Despite a still low level in oil and gas prices, the United Arab Emirates asserted its economic position as a regional leader, ranking 17th globally, followed by Qatar (25th), and Saudi Arabia (30).
The report attributed these improvements to efforts these countries exerted to boost diversification and increase investments in digital and technological infrastructure that have ultimately contributed to major improvements in technological readiness.
“Countries must establish an environment that enables citizens and businesses to create, develop and implement new ideas that will allow them to progress and grow,” Xavier Sala-i-Martin, professor of economics at Columbia University, was quoted in the report as saying.
“The Global Competitiveness Report helps us understand the drivers of innovation and growth and this edition comes at a time when increasing the ability of countries to adopt innovations is critical to achieving broad-based growth and economic progress,” he added.
Ten years after the global financial crisis of 2007, economies remain at risk from further shock and are ill-prepared for the next wave of innovation and automation, after the report found.

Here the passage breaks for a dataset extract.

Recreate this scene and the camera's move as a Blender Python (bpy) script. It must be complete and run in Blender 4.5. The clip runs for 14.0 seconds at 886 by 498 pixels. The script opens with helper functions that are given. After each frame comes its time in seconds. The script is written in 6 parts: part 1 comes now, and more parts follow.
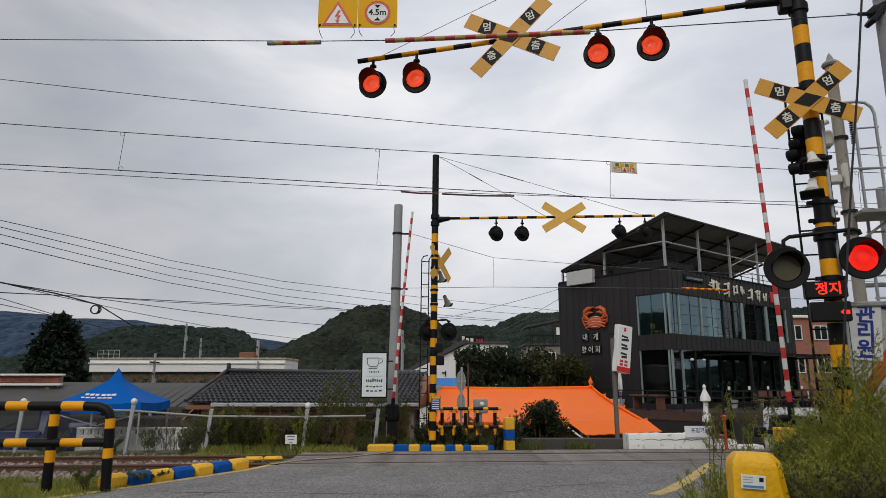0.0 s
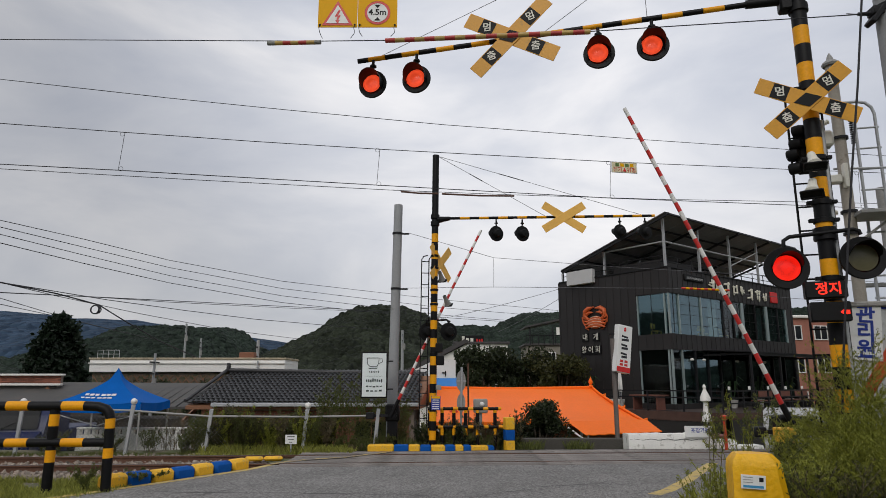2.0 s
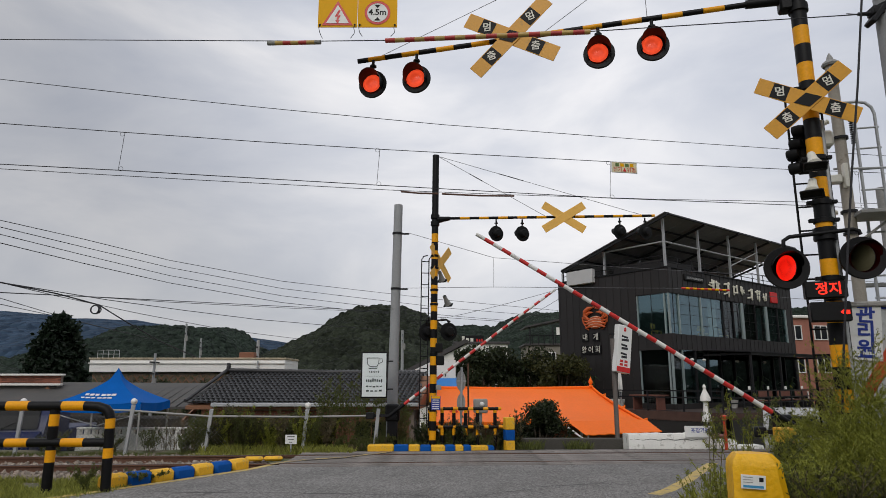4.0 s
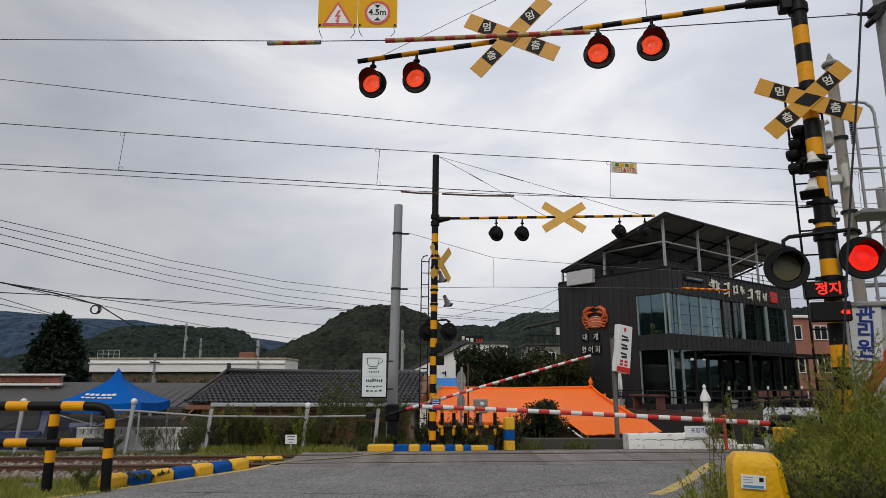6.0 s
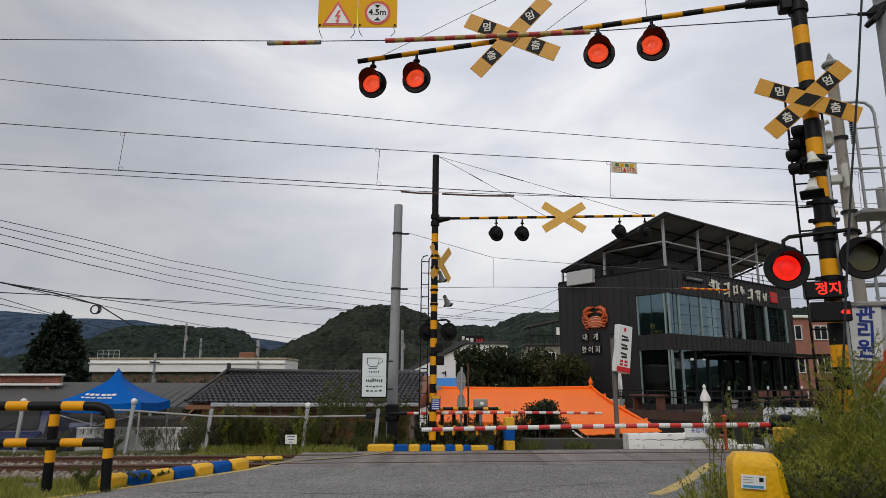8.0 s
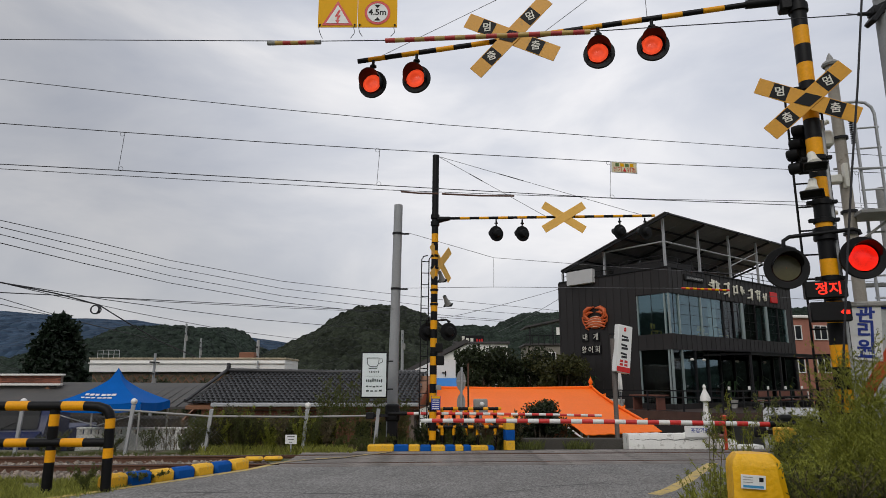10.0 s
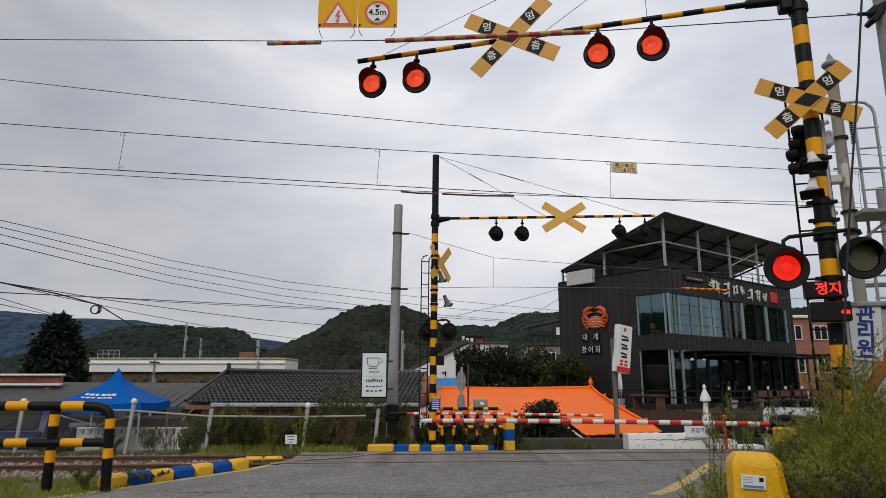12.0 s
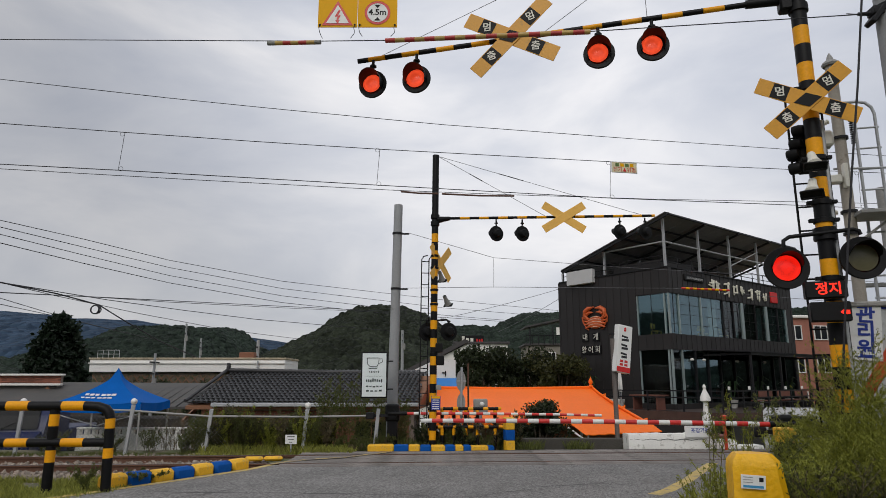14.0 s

Switzerland maintained its rank as the world’s most competitive economy for the ninth consecutive year, followed by the United States and Singapore. Sub-Saharan Africa countries came at the bottom of the list, with conflict-engulfed Yemen remaining in the last position with little to no competitivity.
Globally, the report highlighted three areas of the greatest concern: the financial system, where levels of “soundness” have yet to recover from the shock of 2007, the importance of work flexibility, and the imbalance between investments in technology and efforts to promote its adoption throughout the wider economy, which seem to be the reason innovation often fails to ignite productivity.
“Global competitiveness will be more and more defined by the innovative capacity of a country,”said Klaus Schwab, WEF Founder and Executive Chairman, concluding “talents will become increasingly more important than capital and therefore the world is moving from the age of capitalism into the age of talentism.”